- WHAT NEEDS TO BE DONE: Output exactly the lines that run from the line containing "scene.camera, scene.frame_end = cam, frame(seconds)" through the line containing "carried.location, carried.rotation_quaternion = m.translation, q", with both ends included.

──────────

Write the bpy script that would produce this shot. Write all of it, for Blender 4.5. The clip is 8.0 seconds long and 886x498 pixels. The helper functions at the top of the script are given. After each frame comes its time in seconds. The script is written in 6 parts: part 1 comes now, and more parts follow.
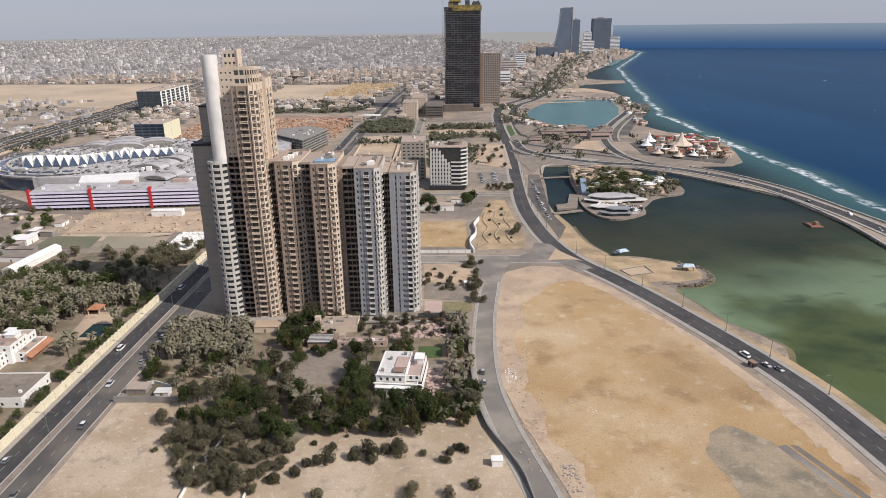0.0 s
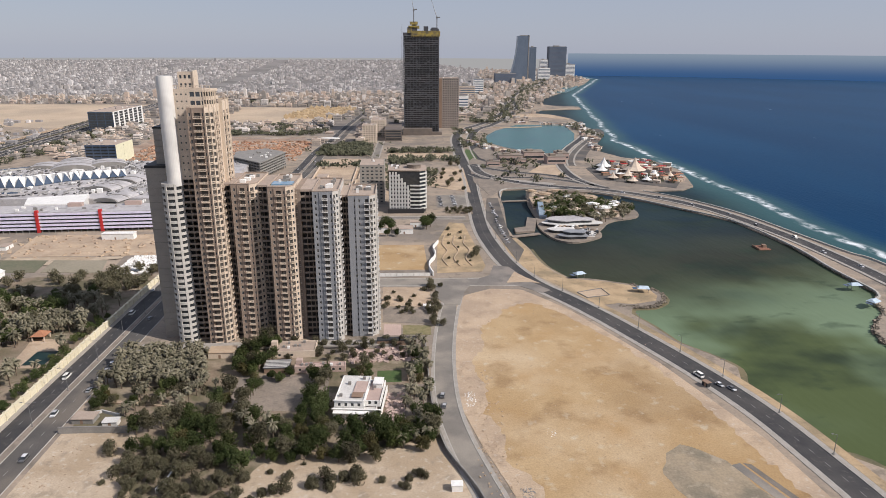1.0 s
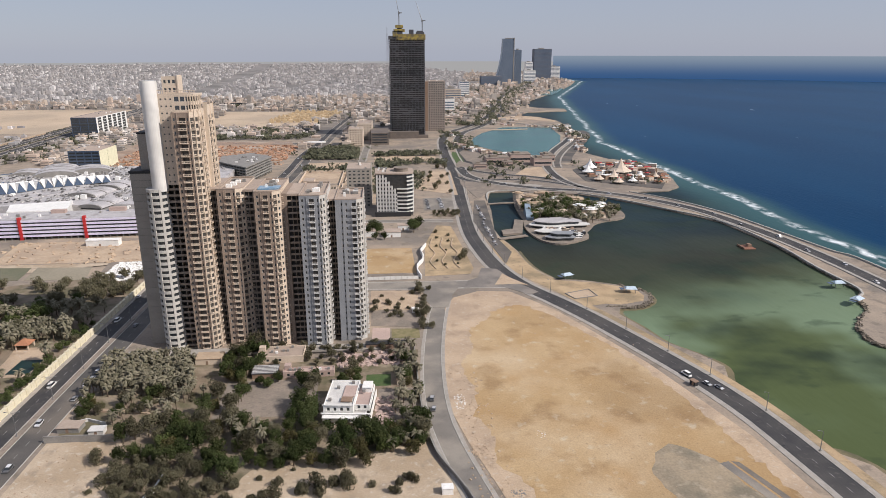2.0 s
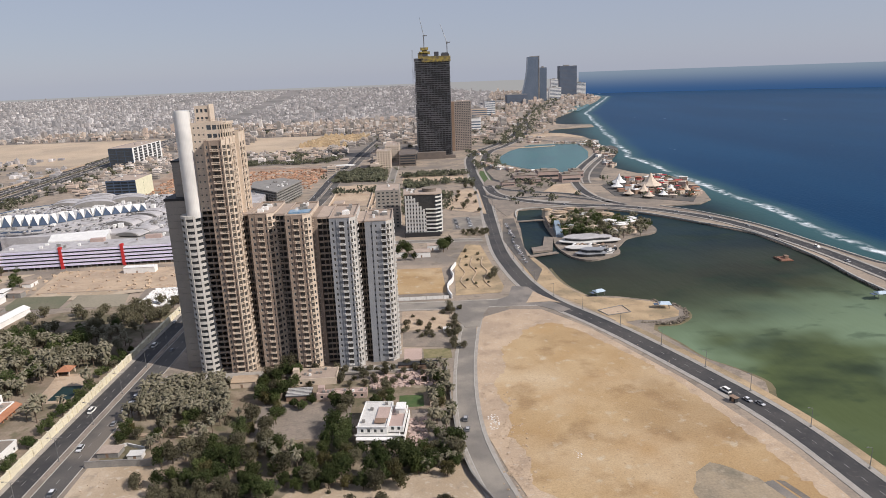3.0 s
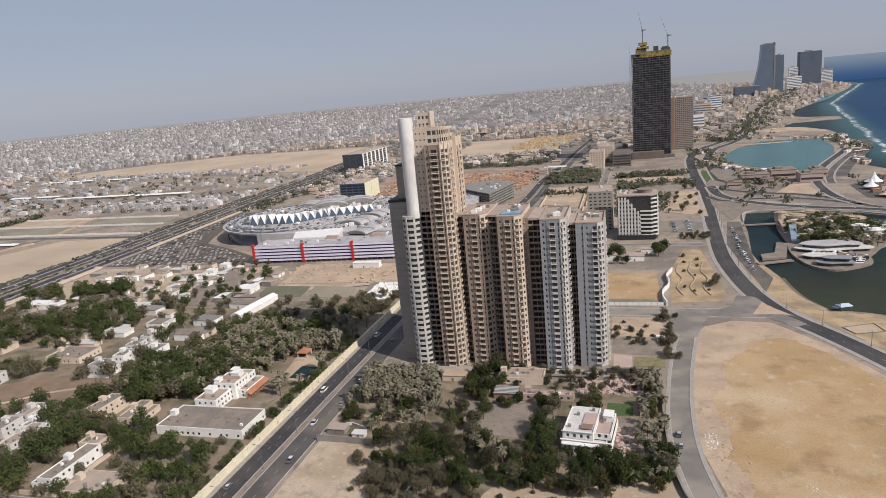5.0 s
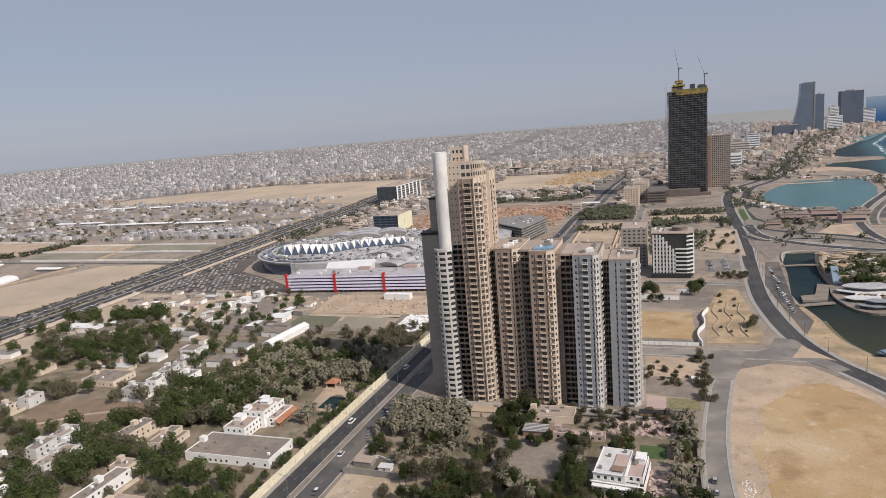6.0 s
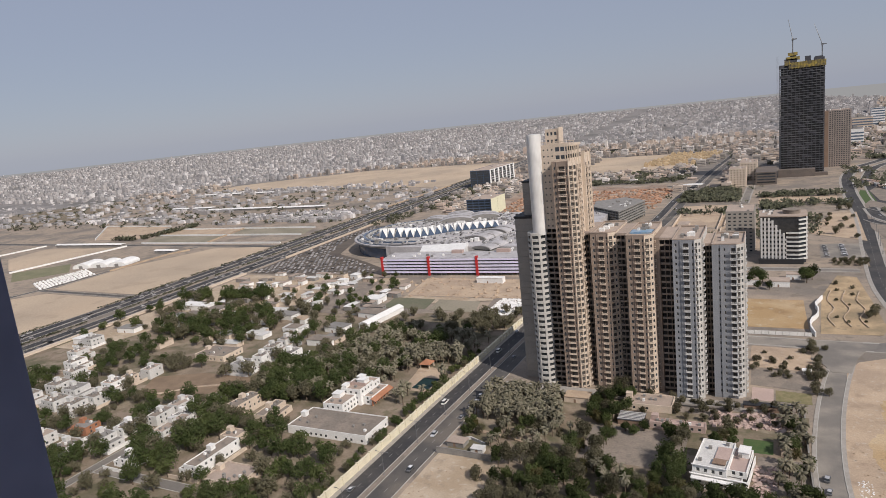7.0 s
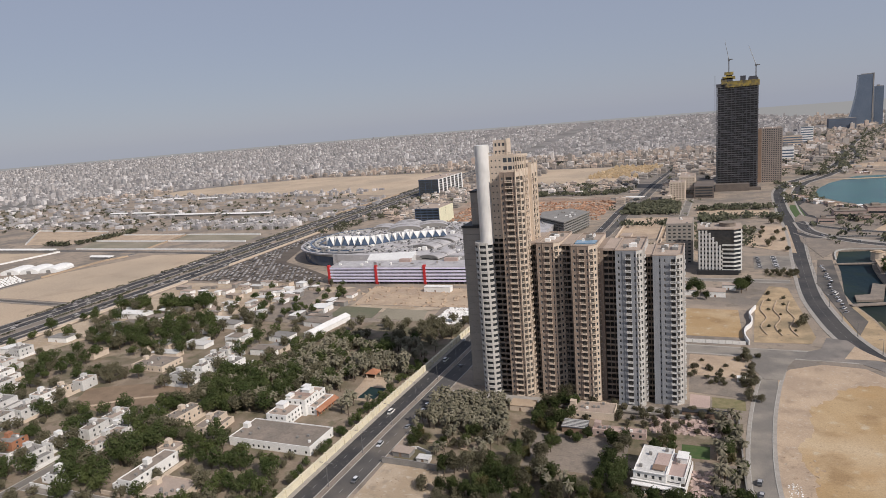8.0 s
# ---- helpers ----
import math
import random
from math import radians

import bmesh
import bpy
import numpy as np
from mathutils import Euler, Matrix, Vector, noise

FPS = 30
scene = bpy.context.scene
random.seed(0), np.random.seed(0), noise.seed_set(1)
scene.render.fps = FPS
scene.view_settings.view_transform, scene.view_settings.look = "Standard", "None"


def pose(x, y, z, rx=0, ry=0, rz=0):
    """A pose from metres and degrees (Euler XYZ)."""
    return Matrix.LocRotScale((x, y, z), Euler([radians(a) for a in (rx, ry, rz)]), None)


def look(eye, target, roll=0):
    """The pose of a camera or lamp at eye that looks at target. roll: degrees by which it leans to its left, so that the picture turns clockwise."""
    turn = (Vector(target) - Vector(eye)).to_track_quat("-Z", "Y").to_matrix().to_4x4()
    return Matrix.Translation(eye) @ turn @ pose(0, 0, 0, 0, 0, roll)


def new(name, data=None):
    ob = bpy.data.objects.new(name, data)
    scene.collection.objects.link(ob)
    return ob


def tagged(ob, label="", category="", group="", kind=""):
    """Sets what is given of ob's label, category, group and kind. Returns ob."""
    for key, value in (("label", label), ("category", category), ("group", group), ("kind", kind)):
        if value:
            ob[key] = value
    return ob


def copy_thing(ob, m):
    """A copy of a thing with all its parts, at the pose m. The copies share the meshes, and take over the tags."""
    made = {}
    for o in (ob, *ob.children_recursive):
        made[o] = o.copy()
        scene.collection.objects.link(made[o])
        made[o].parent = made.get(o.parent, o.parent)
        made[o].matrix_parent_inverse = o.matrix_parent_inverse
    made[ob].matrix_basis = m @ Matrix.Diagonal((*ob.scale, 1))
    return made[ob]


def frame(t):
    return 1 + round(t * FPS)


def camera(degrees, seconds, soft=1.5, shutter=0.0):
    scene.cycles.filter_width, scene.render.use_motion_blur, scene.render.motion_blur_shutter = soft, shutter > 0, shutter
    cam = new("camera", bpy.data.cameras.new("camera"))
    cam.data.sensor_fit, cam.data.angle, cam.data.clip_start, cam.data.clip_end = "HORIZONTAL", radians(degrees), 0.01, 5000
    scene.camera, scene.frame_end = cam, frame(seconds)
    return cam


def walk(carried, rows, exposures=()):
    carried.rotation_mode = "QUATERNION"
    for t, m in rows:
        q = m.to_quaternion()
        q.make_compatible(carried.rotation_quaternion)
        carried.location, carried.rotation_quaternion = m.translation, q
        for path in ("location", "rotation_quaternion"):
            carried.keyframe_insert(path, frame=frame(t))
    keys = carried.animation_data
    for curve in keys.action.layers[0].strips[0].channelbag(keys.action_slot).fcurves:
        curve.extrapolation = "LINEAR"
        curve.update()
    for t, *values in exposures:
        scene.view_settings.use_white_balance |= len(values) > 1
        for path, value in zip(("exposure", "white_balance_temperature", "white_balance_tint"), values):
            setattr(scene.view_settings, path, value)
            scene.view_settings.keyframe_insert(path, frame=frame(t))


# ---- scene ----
# ---------------- camera: held in the hand at a high opening, turning on the spot ----------------
cam = camera(67.94, 8.0, soft=0.6)
EYE = 155.0
ROWS = [
    (0.0, 0.00, -19.01, -0.71),
    (0.3, -2.12, -17.56, 0.02),
    (0.5, -2.52, -17.31, 0.05),
    (0.8, -3.28, -17.03, 0.16),
    (1.0, -3.74, -17.01, 0.31),
    (2.3, -4.92, -16.46, -0.10),
    (2.5, -3.97, -16.07, -0.33),
    (3.0, -2.19, -15.03, -2.12),
    (3.2, 2.15, -17.40, -3.50),
    (3.5, 10.12, -18.84, -4.67),
    (3.6, 12.56, -17.87, -5.02),
    (3.8, 16.70, -17.60, -5.80),
    (4.0, 17.64, -13.90, -6.60),
    (4.2, 17.23, -13.24, -6.45),
    (5.3, 16.63, -13.81, -5.02),
    (5.5, 17.58, -12.64, -5.09),
    (5.8, 18.25, -10.95, -4.75),
    (6.0, 19.02, -10.58, -4.62),
    (6.5, 23.23, -10.78, -4.84),
    (7.0, 27.35, -11.25, -6.00),
    (7.3, 28.50, -11.45, -6.25),
    (7.5, 27.96, -10.85, -5.98),
    (7.8, 25.20, -10.50, -5.15),
    (8.0, 22.67, -10.90, -4.58),
]


def held(yaw, pitch, roll):
    a = radians(yaw)
    return pose(-0.30 * math.sin(a), 0.30 * math.cos(a), EYE, 0, 0, yaw) @ pose(0, 0, 0, 90 + pitch) @ pose(0, 0, 0, 0, 0, roll)


walk(cam, [(t, held(y, p, r)) for t, y, p, r in ROWS], [(0.0, -0.03), (3.0, -0.04), (4.0, -0.17), (6.0, -0.18), (7.2, -0.28), (8.0, -0.28)])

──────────

- OUTPUT FOR THIS EXERCISE:
    scene.camera, scene.frame_end = cam, frame(seconds)
    return cam


def walk(carried, rows, exposures=()):
    carried.rotation_mode = "QUATERNION"
    for t, m in rows:
        q = m.to_quaternion()
        q.make_compatible(carried.rotation_quaternion)
        carried.location, carried.rotation_quaternion = m.translation, q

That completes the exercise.